The star (haha) of yesterday's Color Connection is also the subject of Couture Monday. The Bonne Etoile palette uses a motif Christian Dior believed helped seal his fate as a fashion designer.
As the story goes, in early 1946 Dior was debating whether to open his own couture house. Wandering along rue du Faubourg Saint-Honoré, he nearly tripped over something in the street: "Bending over, Christian Dior picked up an object that would restore his
faith: a star, the one that will propel him into the firmament of haute
couture and luxury, a guiding star showing him the path to follow. At
that moment he knew his answer would be 'yes', that he could no longer
ignore the hand of fate." The star, though rusty, is still preserved at his house in Normandy.
While the star was certainly important to Dior, it was never as ubiquitous in his designs as, say, the cannage pattern. I could only find a few things that displayed the star motif, like this bracelet:
There was also a "Lucky Star" palette offered for the 2005 holiday season. I couldn't find any decent stock photos but you can see what it looks like here.
As for breaking out the star for this season's collection, there was no tie-in to the fashion. The fall ready-to-wear show contained pieces featuring the early works of Andy Warhol, and the couture show had nothing to do with stars or even a sort of "mystical" theme that was the inspiration behind the makeup collection.
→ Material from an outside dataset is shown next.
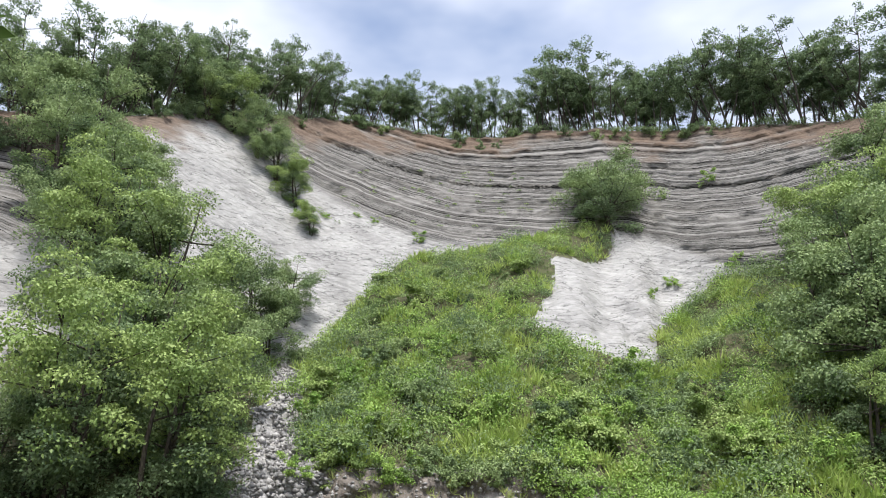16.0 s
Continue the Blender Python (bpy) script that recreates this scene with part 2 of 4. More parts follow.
def scarp_material(m):
    """Slanting pale slabs with dark partings, showing through patches of stony brown soil."""
    n, l = m.node_tree.nodes, m.node_tree.links
    b = n["Principled BSDF"]
    b.inputs["Roughness"].default_value = 0.95
    att = n.new("ShaderNodeAttribute")
    att.attribute_name = "dip"
    nz = n.new("ShaderNodeTexNoise")
    nz.noise_dimensions = "1D"
    nz.inputs["Scale"].default_value, nz.inputs["Detail"].default_value = 0.75, 3
    l.new(att.outputs["Fac"], nz.inputs["W"])
    r = n.new("ShaderNodeValToRGB")
    r.color_ramp.elements[0].position, r.color_ramp.elements[1].position = 0.30, 0.70
    r.color_ramp.elements[0].color, r.color_ramp.elements[1].color = (0.23, 0.21, 0.192, 1), (0.35, 0.325, 0.30, 1)
    for at, c_ in ((0.475, (0.28, 0.255, 0.235, 1)), (0.492, (0.06, 0.05, 0.042, 1)), (0.508, (0.06, 0.05, 0.042, 1)), (0.525, (0.31, 0.285, 0.262, 1))):
        q_ = r.color_ramp.elements.new(at)
        q_.color = c_
    l.new(nz.outputs[0], r.inputs[0])
    geo = n.new("ShaderNodeNewGeometry")
    t = n.new("ShaderNodeTexNoise")
    t.inputs["Scale"].default_value, t.inputs["Detail"].default_value = 2.0, 8
    run = n.new("ShaderNodeMapping")
    run.inputs["Scale"].default_value = (1.0, 1.0, 0.45)
    l.new(geo.outputs["Position"], run.inputs[0])
    l.new(run.outputs[0], t.inputs["Vector"])
    s = n.new("ShaderNodeValToRGB")
    s.color_ramp.elements[0].position, s.color_ramp.elements[1].position = 0.3, 0.7
    s.color_ramp.elements[0].color, s.color_ramp.elements[1].color = (0.085, 0.072, 0.06, 1), (0.24, 0.21, 0.182, 1)
    l.new(t.outputs[0], s.inputs[0])
    soil = n.new("ShaderNodeAttribute")
    soil.attribute_name = "soil"
    mx = n.new("ShaderNodeMix")
    mx.data_type = "RGBA"
    l.new(soil.outputs["Fac"], mx.inputs["Factor"])
    l.new(r.outputs[0], mx.inputs[6])
    l.new(s.outputs[0], mx.inputs[7])
    l.new(mx.outputs[2], b.inputs["Base Color"])
    ad = n.new("ShaderNodeMath")
    ad.operation = "ADD"
    l.new(nz.outputs[0], ad.inputs[0])
    l.new(t.outputs[0], ad.inputs[1])
    bp = n.new("ShaderNodeBump")
    bp.inputs["Strength"].default_value, bp.inputs["Distance"].default_value = 0.9, 0.35
    l.new(ad.outputs[0], bp.inputs["Height"])
    l.new(bp.outputs[0], b.inputs["Normal"])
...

According to Dior's online magazine, "Mystic Metallics defines a mysterious
universe in which the Dior woman as conceived of by Tyen, director of
color creation, is resplendent in subtle and iridescent hues, as if by
magic…'The harmonies I've created for this look
reflect the galaxy's mysterious colors. It's a voyage from the earth to
the moon,' claims Tyen." I agree the Bonne Etoile palette represents Tyen's vision, but it's entirely different than what Raf Simons sent down the runway.
What do you think about this palette and the star pattern? While I don't think it's the greatest expression of something that was very dear to Dior, the colors are truly stunning.